Before Puritan destruction did so much damage to churches all over the land - and which might have occurred during Jessop’s visit, but could also have been carried out by someone else on another occasion - the font was one of the finest of its type. And it would have been colour-painted and gilded to increase its beauty. Each of the eight faces on the bowl contained two standing figures in canopied niches, with a single figure occupying each niche on the stem below. All of them probably represented well-known saints of the Christian Faith, but all are completely unrecognisable with every detail of appearance systematically chiselled away.
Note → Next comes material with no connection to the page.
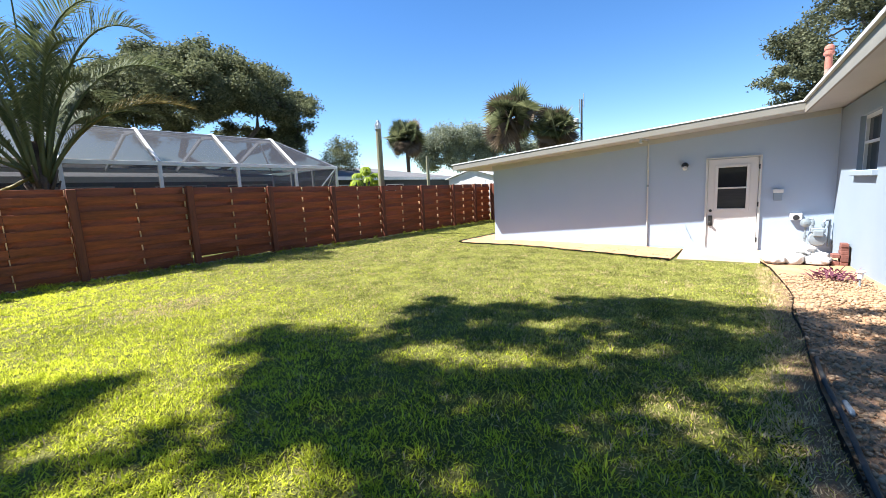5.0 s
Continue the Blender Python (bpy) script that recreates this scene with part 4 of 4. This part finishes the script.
def sabal(name, label, base, height, r, seed, dry=0.25, lean=(0, 0)):
    """A cabbage palm: slim trunk and a ball of stiff fan leaves, the lower ones hanging and dry."""
    rng = np.random.default_rng(seed)
    t = root(name, label, "palm", pose(*base))
    top = np.array((lean[0], lean[1], height))
    part("trunk", tube([(0, 0, -0.2), tuple(top * 0.5 + np.array((0, 0, 0))), tuple(top)], [0.24, 0.2, 0.22], 10), PALMBARK, t, "", True)
    sets = {0: ([], []), 1: ([], [])}
    for i in range(85):
        el = math.asin(rng.uniform(-0.85, 1.0))
        az = rng.uniform(0, 2 * math.pi)
        d = np.array((math.cos(az) * math.cos(el), math.sin(az) * math.cos(el), math.sin(el)))
        c = top + d * r * rng.uniform(0.06, 0.58)
        s = np.cross(d, (0, 0, 1.0) if abs(d[2]) < 0.9 else (1.0, 0, 0))
        s /= np.linalg.norm(s)
        roll = rng.uniform(-1.3, 1.3)
        s = s * math.cos(roll) + np.cross(d, s) * math.sin(roll)
        V, F = sets[1 if (el < -0.45 or rng.uniform() < dry * 0.4) else 0]
        for k in range(17):
            a = (k - 8) / 8 * 1.5
            e = d * math.cos(a) + s * math.sin(a)
            q = c + e * r * rng.uniform(0.42, 0.56) - np.array((0, 0, 0.08 * r * (1 - abs(d[2]) * 0.5)))
            m = c + e * r * 0.26 - np.array((0, 0, 0.02 * r))
            w = (s * math.cos(a) - d * math.sin(a)) * r * 0.03
            o = len(V)
            V += [c, m + w, q, m - w]
            F += [(o, o + 1, o + 2, o + 3)]
    raw_mesh("crown", sets[0][0], sets[0][1], SABAL, t)
    raw_mesh("dead_fronds", sets[1][0], sets[1][1], SABALDRY, t, "brown dead fronds")
    return t


sabal("cabbage_palm", "cabbage palm with round fan-leaved head", (35.5, 26.5, 0), 7.3, 2.6, 41, 0.1)
sabal("cabbage_palm", "large shaggy cabbage palm with brown dead fronds", (33.3, 11.6, 0), 7.0, 3.0, 42, 0.7, (-0.8, 0.9))
sabal("cabbage_palm", "cabbage palm beside a larger one", (34.4, 9.6, 0), 6.1, 2.4, 43, 0.25)
sabal("cabbage_palm", "distant cabbage palm top above enclosure", (-2.0, 33.0, 0), 5.0, 1.3, 44, 0.2)

for x, y, z, r in ((80, 9.0, 9.7, 1.4), (80, 6.2, 9.9, 1.5), (80, 0.0, 10.3, 1.7)):
    sabal("cabbage_palm", "far palm top showing above house roof", (x, y, 0), z - 0.5 * r, r, int(x + 3 * y), 0.1)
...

The one notable thing inside the building which survived Puritan zeal in the doctrinal “cleansing” of places-of-worship is the impressive brass eagle lectern (dating from c. 1500), which was probably hidden away somewhere during the period of iconoclasm and restored to its place at some point after the Restoration of the Monarchy in 1660.
The phrase “world turned upside down” - stemming from the name of a broadside (al. broadsheet) ballad of the time protesting at the changes being made and focusing particularly on the downgrading of the Christmas festival under Puritan influence - has been used generally of the mid-17th century revolution in both politics and religion. In a way, Lowestoft saw its own small part in this on the day that Francis Jessop came to town.